Take the route at a leisurely pace and absorb the scenery and history of the little towns you’ll pass through. If you’re interested in fishing, there are countless opportunities to dip a line in the river and catch a Largemouth yellowfish, Smallmouth yellowfish or the commonly sighted Orange River mudfish. Taking a canoe or kayak is also a great idea.
If going the correct way around, make sure to fill up at Pofadder and again at the halfway point near Vioolsdrift (at the town of Steinkopf) and again at Port Nolloth, as Alexander Bay’s fuel station is derelict. Do not underestimate the distances and the extra fuel consumption that comes with heavy going.
Check out the listed website for more information as it goes into great detail about every attraction.
NEED TO KNOW
Pella (close to Pofadder) in Namaqualand, Northern Cape
Bookings are essential. It’s best to avoid the summer months as Namaqualand gets unbearably hot.
Prices on request.
+27 (0)27 712-8035
Stay nearby in Pofadder, in the Northern Cape
WHAT WE DROVE
We took the venerable, trusty, and much-loved Isuzu D-Max, fully loaded and kitted with an alloy rooftop tent from Eezi Awn, perched on an Eezi Awn K9 roof rack. Our D-Max sports a RSI stainless steel canopy with a built-in SmartKitchen and a fitted stainless steel camping table. We recently upgraded the stock tyres to a set of Cooper ST Maxx all-terrains, which have proven to take plenty of punishment – particularly necessary on a trail that alternates rocky and sandy sections, such as this.
The Isuzu bakkie is an updated version of the KB300, with a new and improved infotainment system as well as a six-speed auto gearbox. The 3.0D engine has remained unchanged and at 3 800rpm chucks out a healthy 130kW and 380Nm of twist. Though the furthest thing from a speed demon, the D-Max proved that, even when loaded to the hilt, it’s an extremely capable, comfortable, and reliable companion. Thick bash plates saved the day on numerous impacts with rocks while the well thought out plastic panelling and large mud flaps made sure that even after more than 1 300km of gravel travel there was not a single stone chip behind the wheels or on the sills.
Unfortunately the side steps took some punishment, but thanks to their simple alloy design, can feasibly be straightened using simple tools, unlike the rather flimsier versions of some competitors. We returned a realistic fuel consumption of about 12l/100km, which isn’t bad considering 600km of 4×4 trail and a large roof rack with a tent on top. Overall, the faithful Isuzu endows its driver with a feeling of confidence, which in remote areas is invaluable.
DAY TO DAY
Day 1 – Cape Town to Springbok Caravan Park
Description: This took us all day thanks to getting a late start due to booking a slot at Safari Centre to get our new rack and rooftop tent fitted. We only got on the road at around midday. The drive to Springbok is straightforward and the campsite offered decent facilities.
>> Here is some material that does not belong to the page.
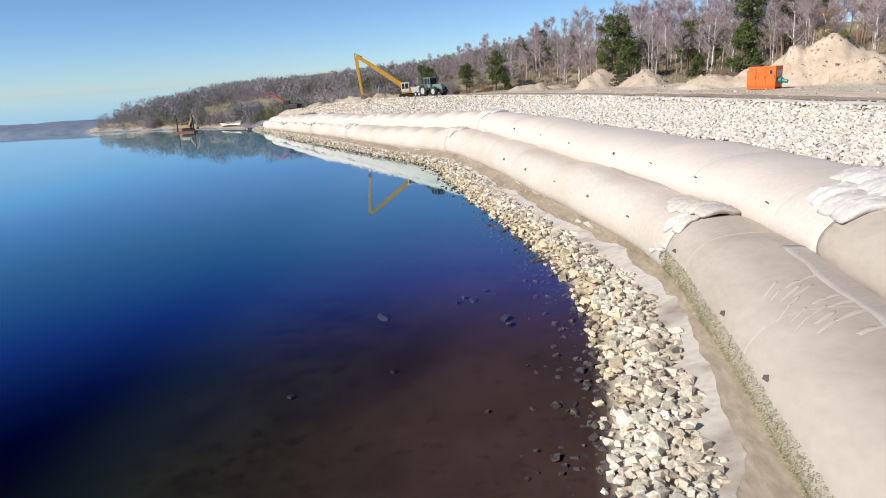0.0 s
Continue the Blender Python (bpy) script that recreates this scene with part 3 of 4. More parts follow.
# ---------------------------------------------------------------- stones
def stone_shapes(count, seed, knobs=3):
    """Broken blocks: jittered boxes with a few extra corners, as hulls."""
    r = random.Random(seed)
    out = []
    for _ in range(count):
        bm = bmesh.new()
        sx, sy, sz = r.uniform(0.8, 1.25), r.uniform(0.7, 1.0), r.uniform(0.5, 0.8)
        for k in range(8 + knobs):
            if k < 8:
                v = Vector(((k & 1) * 2 - 1, (k >> 1 & 1) * 2 - 1, (k >> 2) * 2 - 1)) * 0.7
                v += Vector((r.uniform(-0.34, 0.24), r.uniform(-0.34, 0.24), r.uniform(-0.34, 0.24)))
            else:
                v = Vector((r.gauss(0, 1), r.gauss(0, 1), r.gauss(0, 1))).normalized() * r.uniform(0.9, 1.1)
            bm.verts.new((v.x * sx, v.y * sy, v.z * sz))
        res = bmesh.ops.convex_hull(bm, input=bm.verts[:])
        junk = [g for g in res["geom_interior"] + res["geom_unused"] if isinstance(g, bmesh.types.BMVert)]
        bmesh.ops.delete(bm, geom=list(set(junk)), context="VERTS")
        bmesh.ops.triangulate(bm, faces=bm.faces[:])
        bmesh.ops.recalc_face_normals(bm, faces=bm.faces[:])
        bm.verts.index_update()
        out.append((np.array([v.co[:] for v in bm.verts]), np.array([[v.index for v in f.verts] for f in bm.faces])))
        bm.free()
    return out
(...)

Day 2 – Springbok to Brandkaros Resort (Alexander Bay)
Distance: +- 325km
We missed the turnoff at Steinkopf and due to the GPS’s reluctance to make a U-turn, we followed it for about 60km before realising our mistake and back tracking. On route, Port Nolloth is a very pleasant surprise, and we were very happy with our fabulous campsite near the derelict town of Alexander Bay.
Day 3 – Brandkaros Resort to Eksteenfontein (trail begins with first wild camp)
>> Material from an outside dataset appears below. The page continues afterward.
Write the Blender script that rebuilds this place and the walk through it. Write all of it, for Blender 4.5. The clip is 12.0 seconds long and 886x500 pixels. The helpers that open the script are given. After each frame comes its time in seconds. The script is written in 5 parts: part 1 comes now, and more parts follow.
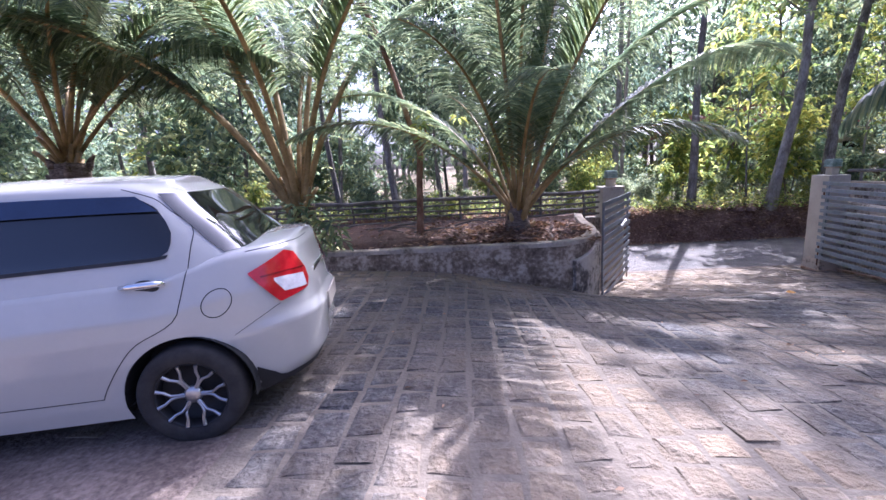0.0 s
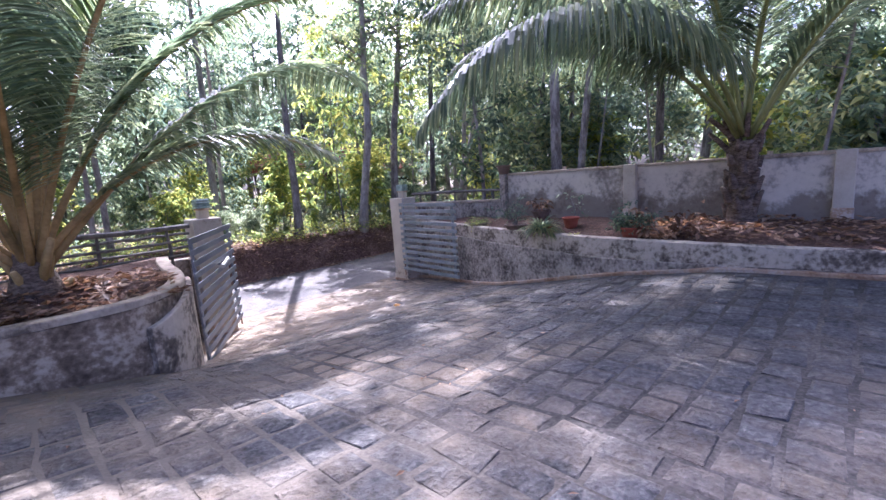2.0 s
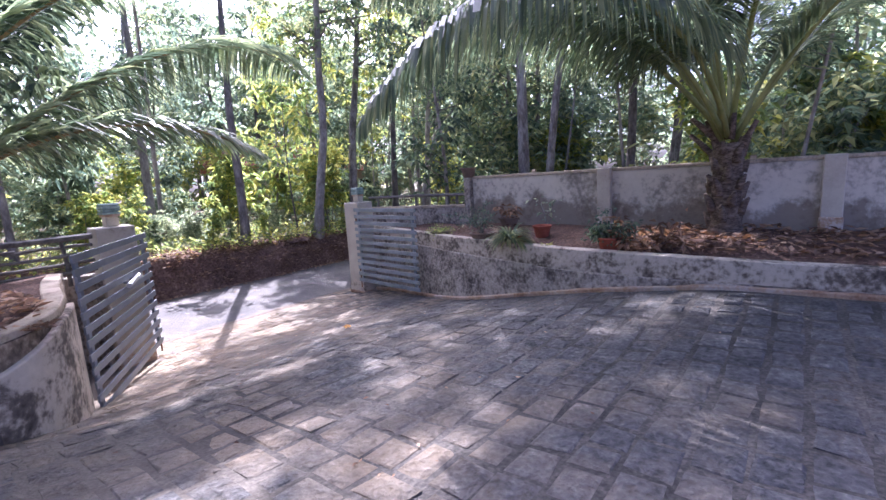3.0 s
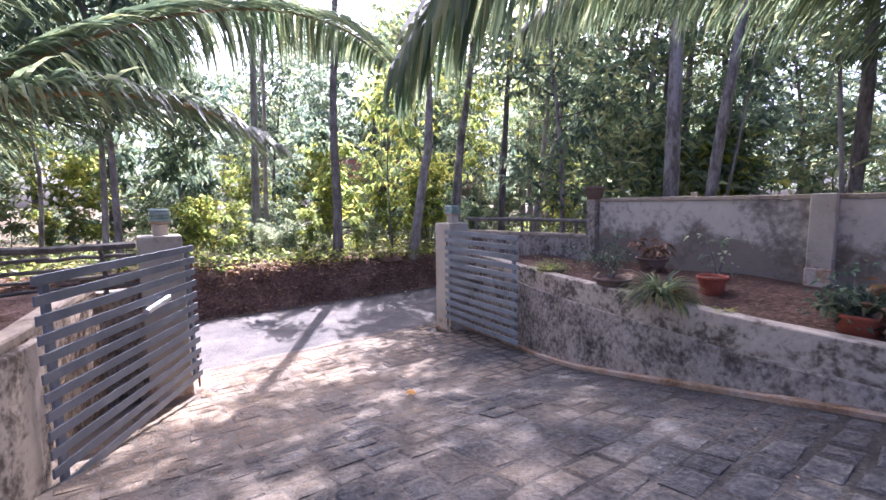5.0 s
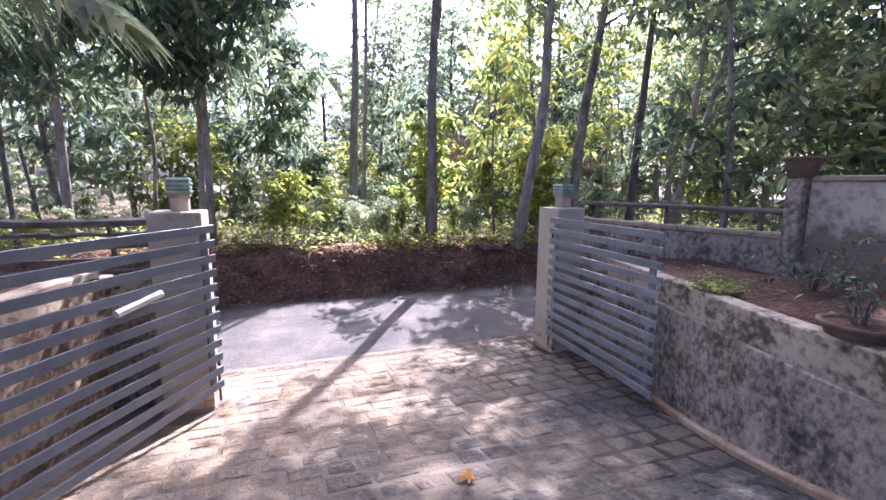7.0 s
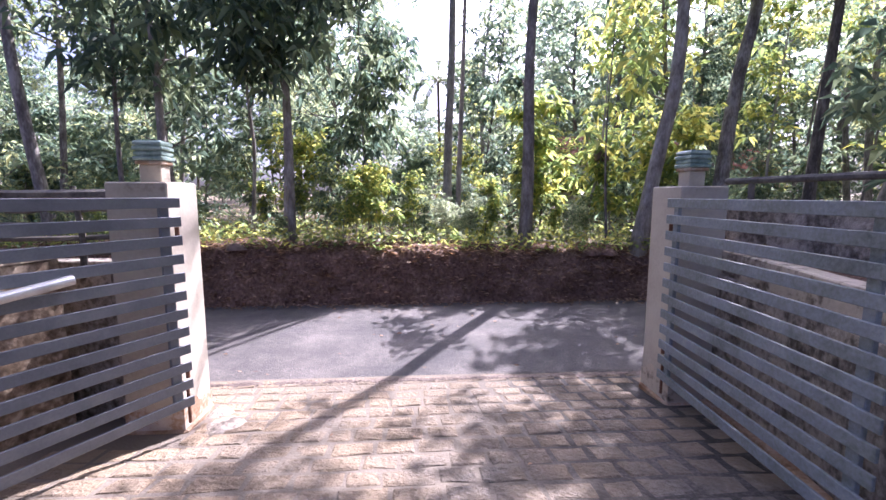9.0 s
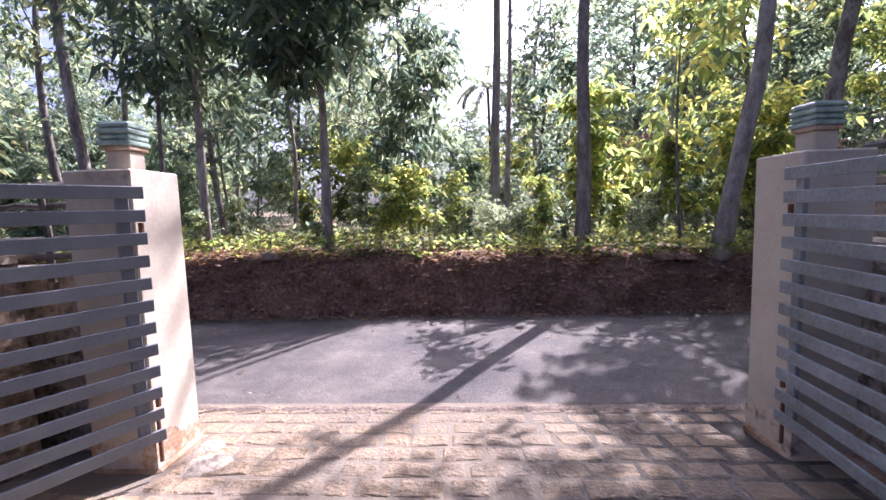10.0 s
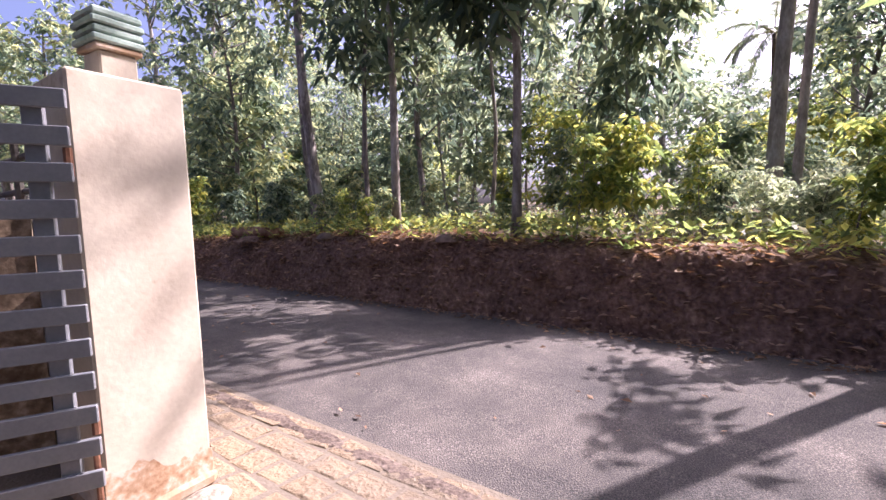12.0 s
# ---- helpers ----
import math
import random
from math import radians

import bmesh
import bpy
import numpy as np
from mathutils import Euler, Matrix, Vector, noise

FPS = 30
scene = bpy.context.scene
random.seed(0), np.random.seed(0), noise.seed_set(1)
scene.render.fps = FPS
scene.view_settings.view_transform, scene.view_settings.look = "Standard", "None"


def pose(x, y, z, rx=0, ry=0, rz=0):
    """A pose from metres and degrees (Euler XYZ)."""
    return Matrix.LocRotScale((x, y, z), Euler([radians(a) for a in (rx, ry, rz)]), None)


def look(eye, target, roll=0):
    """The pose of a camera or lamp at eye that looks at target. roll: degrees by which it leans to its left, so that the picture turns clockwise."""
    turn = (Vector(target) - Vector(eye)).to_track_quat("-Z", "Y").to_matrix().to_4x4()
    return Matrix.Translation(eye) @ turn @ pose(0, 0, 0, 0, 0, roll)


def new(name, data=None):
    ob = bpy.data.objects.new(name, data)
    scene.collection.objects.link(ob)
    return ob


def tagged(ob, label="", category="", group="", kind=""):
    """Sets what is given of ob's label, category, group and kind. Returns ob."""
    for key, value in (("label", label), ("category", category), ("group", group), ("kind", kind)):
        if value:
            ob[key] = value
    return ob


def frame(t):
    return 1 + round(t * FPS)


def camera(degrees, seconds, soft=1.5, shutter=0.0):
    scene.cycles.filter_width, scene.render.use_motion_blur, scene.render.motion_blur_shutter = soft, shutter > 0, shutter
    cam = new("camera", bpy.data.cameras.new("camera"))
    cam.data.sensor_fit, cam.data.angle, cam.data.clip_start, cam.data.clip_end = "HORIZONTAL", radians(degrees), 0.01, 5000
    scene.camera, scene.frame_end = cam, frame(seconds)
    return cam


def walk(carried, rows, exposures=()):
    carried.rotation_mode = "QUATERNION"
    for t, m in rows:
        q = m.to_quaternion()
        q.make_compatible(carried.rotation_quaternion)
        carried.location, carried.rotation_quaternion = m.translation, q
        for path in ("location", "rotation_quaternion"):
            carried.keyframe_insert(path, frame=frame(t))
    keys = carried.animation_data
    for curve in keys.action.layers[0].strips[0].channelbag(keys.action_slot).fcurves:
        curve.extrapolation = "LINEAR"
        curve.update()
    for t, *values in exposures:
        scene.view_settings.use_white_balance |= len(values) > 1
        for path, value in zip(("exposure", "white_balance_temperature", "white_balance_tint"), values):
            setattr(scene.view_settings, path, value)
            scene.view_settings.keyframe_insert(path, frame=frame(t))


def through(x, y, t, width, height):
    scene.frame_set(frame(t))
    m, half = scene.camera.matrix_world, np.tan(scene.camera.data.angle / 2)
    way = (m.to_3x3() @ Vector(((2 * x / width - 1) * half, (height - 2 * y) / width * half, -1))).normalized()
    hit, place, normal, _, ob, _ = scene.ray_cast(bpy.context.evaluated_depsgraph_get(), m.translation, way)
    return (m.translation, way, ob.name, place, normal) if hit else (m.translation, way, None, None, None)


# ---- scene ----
cam = camera(91.6, 12.0)
PATH = [
    (0, (0.322, -0.615, 1.532), (0.222, 1.346, 1.153), -3.2),
    (0.5, (0.402, -0.339, 1.406), (0.886, 1.559, 1.002), -1.5),
    (1, (0.534, 0.009, 1.353), (1.414, 1.756, 0.937), -4.4),
    (1.5, (0.822, 0.391, 1.332), (1.934, 2.008, 0.946), -3.0),
    (2, (1.115, 0.758, 1.313), (2.518, 2.145, 0.985), -4.0),
    (2.5, (1.481, 1.028, 1.282), (2.999, 2.292, 0.972), -4.1),
    (2.7, (1.64, 1.133, 1.315), (3.164, 2.387, 0.994), -3.8),
    (4.3, (2.816, 2.236, 1.239), (4.204, 3.644, 0.94), -0.7),
    (4.5, (2.961, 2.371, 1.258), (4.331, 3.799, 0.969), -0.8),
    (5, (3.394, 2.631, 1.266), (4.559, 4.242, 1.051), -0.7),
    (5.5, (3.723, 2.932, 1.201), (4.778, 4.616, 0.982), 0.3),
    (6, (4.023, 3.277, 1.206), (4.934, 5.041, 0.962), -0.6),
    (6.5, (4.382, 3.637, 1.185), (5.096, 5.488, 0.928), 0.8),
    (6.7, (4.506, 3.85, 1.209), (5.218, 5.695, 0.91), 1.0),
    (8.3, (5.534, 4.97, 0.883), (5.867, 6.926, 0.633), -1.5),
    (8.5, (5.63, 5.108, 0.835), (5.869, 7.078, 0.59), -0.6),
    (9, (5.921, 5.465, 0.782), (6.061, 7.444, 0.531), 0.0),
    (9.5, (6.091, 5.859, 0.718), (6.134, 7.844, 0.474), -2.5),
    (10, (6.195, 6.34, 0.557), (6.077, 8.327, 0.365), -1.8),
    (10.5, (6.266, 6.819, 0.454), (5.888, 8.774, 0.262), -4.1),
    (11, (6.355, 7.35, 0.339), (5.684, 9.225, 0.155), -1.2),
    (11.5, (6.338, 7.942, 0.262), (5.512, 9.754, 0.073), -0.2),
    (12, (6.381, 8.455, 0.231), (5.268, 10.106, 0.038), -1.3),
]
walk(cam, [(t, look(eye, target, roll)) for t, eye, target, roll in PATH],
     exposures=[(0, 1.82, 4840, 31), (2, 2.16, 4850, 32), (5, 2.17, 5080, 34), (9, 1.85, 5050, 34.5), (12, 1.58, 5540, 37.5)])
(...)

Thick red sand, dunes, and driving within deep canyons of the now dry Daberas River characterise Day 3. We were rewarded with a stunning riverbed camp about 10km beyond Eksteenfontein.
Day 4 – Eksteenfontein to Vioolsdrift
Despite the short distance, this was the toughest day due to the most extreme 4×4 driving of the entire trip. Magnificent interactions with the Orange River, stunning canyon, and riverbed driving made up for getting stuck. We camped at Frontier River Resort with a magnificent view over Namibia.
Day 5 – Vioolsdrift to a wild camp beyond Goodhouse
Distance: +- 220km
Having used most of our fuel and supplies, we restocked at Steinkopf before heading to Goodhouse along the Orange River in search of our next camp spot. Unfortunately the best spots were occupied by fishermen so we pushed on and found our favourite camp, on a rocky beach right on the water. It was extremely hot and sandy along the river.
Day 6 – Wild camp to Riemvasmaak via Klein Pella (trail ends)
The first day leaving the trail and we were very sad to get back onto tarmac again. Visiting Klein Pella for the dates and re-joining the trail briefly, we headed to Riemvasmaak to luxuriate in their natural hot springs – totally worth it.
Day 7 – Riemvasmaak – Calvinia
We explored some of Riemvasmaak’s 4×4 trails before heading out to Calvinia.
Day 8 Calvinia – Cape Town
Taking us through the Tankwa Karoo National Park, we followed the R355 – South Africa’s longest continuous gravel road – before getting home.